Task directions: Write out the material exactly, without any of its pictures.

--- START Data section ---

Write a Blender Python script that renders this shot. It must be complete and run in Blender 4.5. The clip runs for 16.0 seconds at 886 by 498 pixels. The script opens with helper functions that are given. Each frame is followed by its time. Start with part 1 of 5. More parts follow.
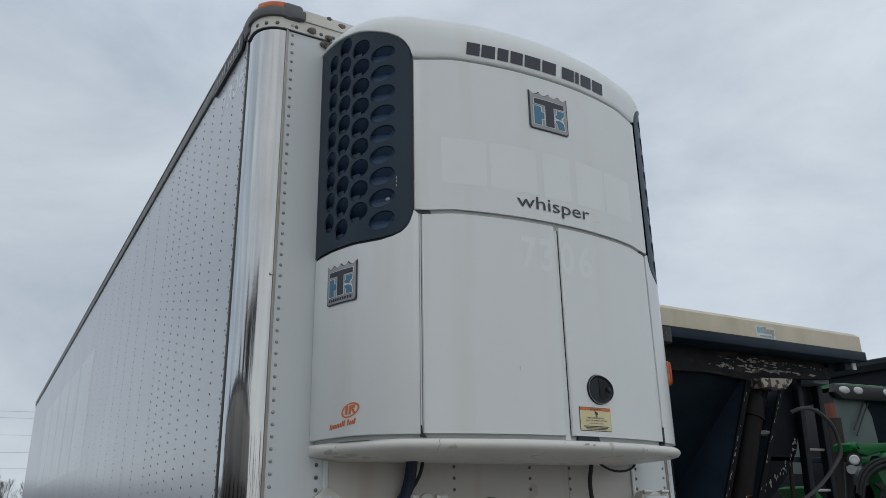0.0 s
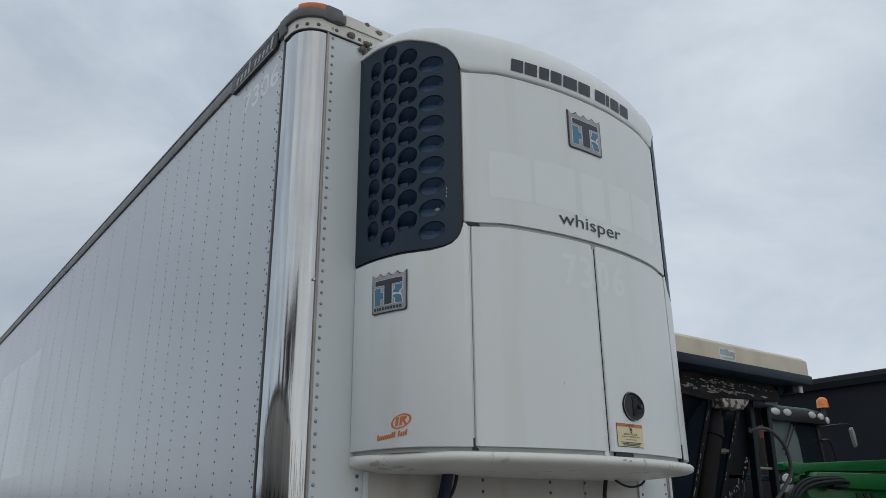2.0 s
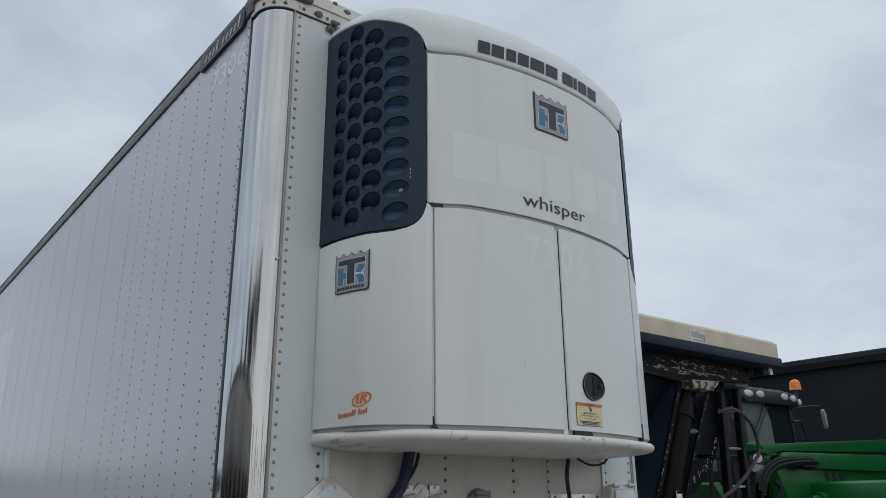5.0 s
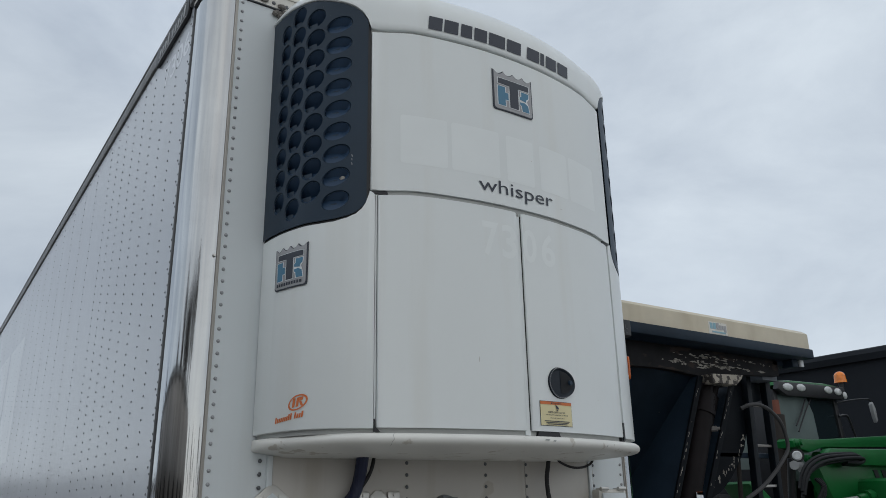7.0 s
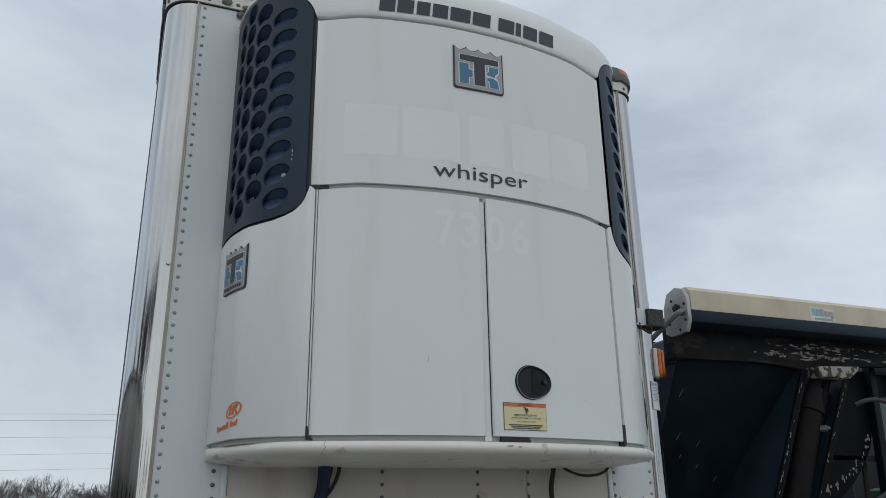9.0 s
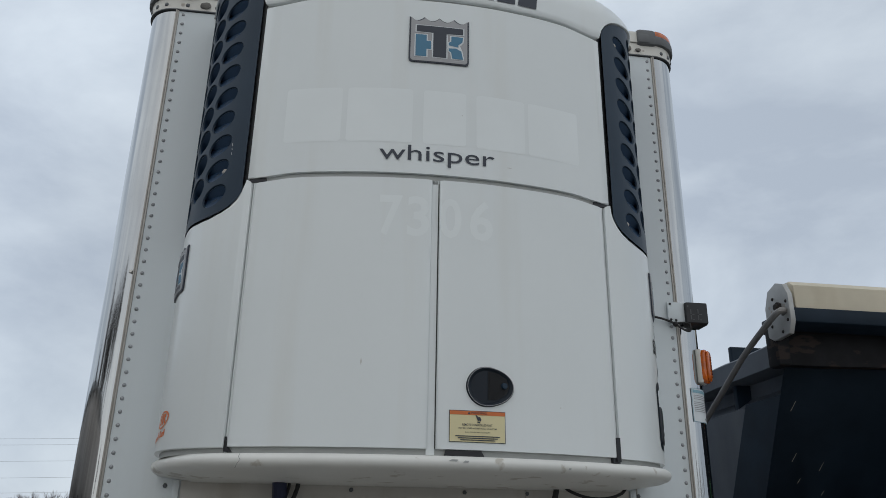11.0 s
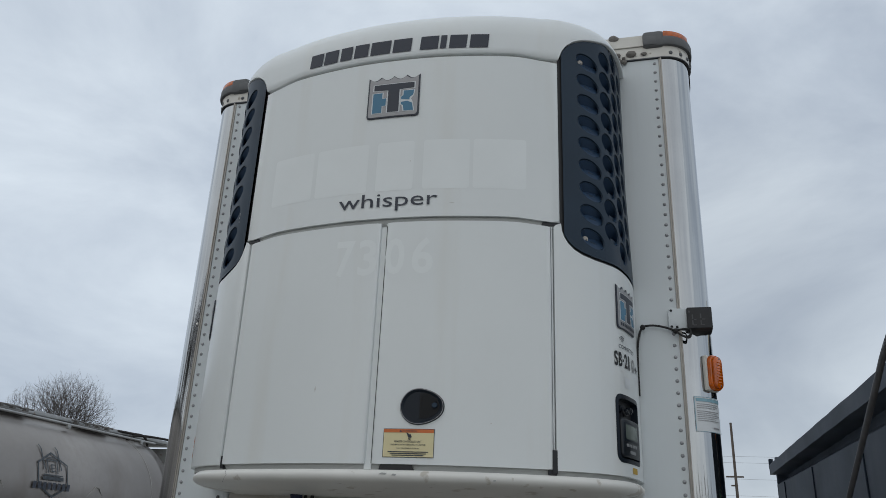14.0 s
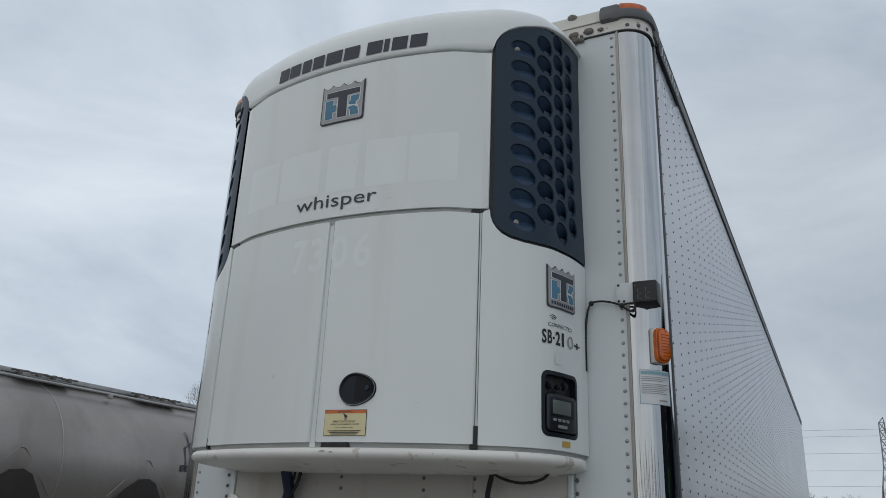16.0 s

--- END Data section ---

Result for this task:
Write a Blender Python script that renders this shot. It must be complete and run in Blender 4.5. The clip runs for 16.0 seconds at 886 by 498 pixels. The script opens with helper functions that are given. Each frame is followed by its time. Start with part 1 of 5. More parts follow.
0.0 s
2.0 s
5.0 s
7.0 s
9.0 s
11.0 s
14.0 s
16.0 s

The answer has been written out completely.